A woman in my theology class is a former FBI agent whose brother is one of the U.S. antiterrorism leaders. But she explained how he is so scared now of what the U.S. is doing under Bush’s leadership that he wants to resign. People who are doing ordinary petty crimes are now liable to the accusation of terrorism. One of the recent antiterrorist operations (which is really a government fabrication) concerned a group of people who were selling tobacco illegally. Five years ago this would have been a minor story about cigarettes. But because there were ties to people who had connections to those who are suspected of terrorism, these people were labeled as terrorists themselves. According to the MCA, terror detainees can be held and convicted without trial. In other words, terror suspects can be denied their basic constitutional rights. More importantly, U.S. citizens may be denied their constitutional rights if the government deems them to be “illegal combatants,” according to Section 948a(1).I urge people to read a couple articles at Balkinization, an excellent blog run by a professor of law at Yale University. First, read, “What Hamdan Hath Wrought,” which has some key insights:
Viewed from one perspective, Hamdan was nothing more than a democracy-forcing decision that required the Administration to prove that Congress supported what he was doing. The President pushed through a bill that did just that. Viewed from another perspective, the Military Commissions Bill was nothing less than a smackdown of the Supreme Court; the Congress withdrew habeas review for aliens (and all other forms of review except for the appeals of military commissions and Combatant Status Review Tribunals (CSRTs) mentioned above), limited the enforceability of Geneva, insulated previous and future practices from criminal sanction, and made the President the final interpretive word for non-grave breaches of Common Article 3. ...Then read, “Does the Military Commissions Act apply to citizens?” in which Balkin states up front:
First, the MCA puts the President in an interesting position: the U.S. is still bound by Geneva, but there is no way for individuals to enforce violations of Geneva (except that grave breaches of Common Article 3 can still be prosecuted under the War Crimes Statute). However, Geneva's status as the law of the land (under Article VI) was not altered by the MCA. The United States has not withdrawn from the Geneva Conventions, and this fact was quite important to selling the bill to the public. So if the President orders procedures that are inconsistent with Geneva, he is still acting contrary to law even though there may be no way for an individual to enforce the law directly. ...
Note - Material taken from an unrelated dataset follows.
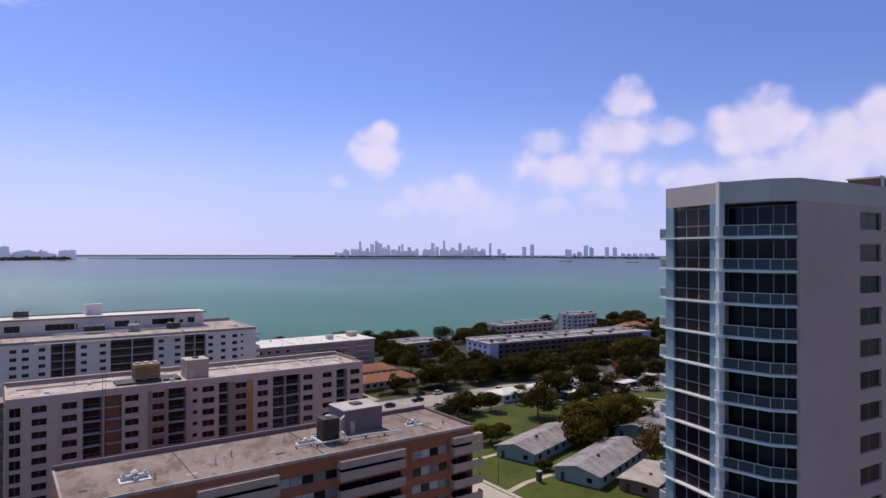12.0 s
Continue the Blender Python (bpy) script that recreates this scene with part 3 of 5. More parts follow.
# ---- blush apartment building ----
def blush_building():
    w, d, h = 78.4, 17.0, 28.5
    t = thing("apartment_building", lot(1.9, 150), "blush plaster apartment slab with recessed balconies and flat roof", "apartment building")
    wins = [(0.6, 2.5, 1.8), (4.3, 6.9, 1.35), (9.5, 12.2, 1.35), (21.1, 23.8, 1.35), (26.5, 29.0, 1.35), (35.0, 36.0, 0.9), (37.1, 39.8, 1.35),
            (44.6, 47.3, 1.35), (49.9, 52.5, 1.35), (61.6, 64.1, 1.35), (66.8, 69.4, 1.35), (74.7, 77.4, 1.35)]
    bays = [(13.2, 16.7, 0, None), (17.2, 20.5, 0, BRICK_RED), (29.8, 33.6, 0, None), (40.8, 43.2, 0, None), (53.7, 60.8, 57.0, None), (70.7, 73.7, 0, None)]
    facade(t, w, h, 0.9, 2.58, 1.35, wins, bays, PINK)
    body_core(t, w, d, 0.9, h - 0.3, PINK)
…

Let me repeat what I have just said: The MCA continues to recognize that certain conduct is illegal, but attempts to eliminate all judicial remedies for such violations. That means that if the President violates the MCA, he still fails to take care that the laws be faithfully executed, which is his constitutional duty under Article 2, section 3 of the Constitution. (And in case you are wondering, he might well be guilty of a high crime and misdemeanor, but don't hold your breath.) The President wanted it this way: He wanted to be able to say that he was following the law, but, just in case he wasn't, he didn't want to be held to account for it in any court proceeding. But the fact that the courts can't offer a remedy doesn't mean, I repeat, that the President has no duty to obey the law. And although he now has virtually conclusive authority to interpret non-grave breaches of Geneva, he does not have virtually conclusive authority to interpret either the Bill of Rights or the McCain Amendment.
We have a moral duty to oppose what is happening in our country today. To sit back and allow such things to take place is to support them. I do not have the experience or the resources to know how I can be involved, but I hope to contribute to some sort of protest through posts like this one. Finally, as the church that confesses Jesus to be the only Lord and Savior, we must deny the claim of the president to be the sovereign of this land. We must deny his claim to power, and affirm Christ’s sole authority. We must deny the kingdom of this world that says “might is right” and “U.S. freedom is worth preserving at any cost,” and we must instead affirm the Kingdom of God, which nullifies all other kingdoms. As the church, we confess that God alone lays claim to our lives, because it is in God alone that we find new life. As the church of life, we thus are called to stand against the empires of death. This is our calling. May we walk in steadfast obedience as we seek the glory of God.
(1) Yes, a few parts of the MCA do apply to citizens; and
(2) the MCA is probably unconstitutional in many of its applications to citizens; and
(3) some constitutional applications of the MCA to citizens are deeply troubling.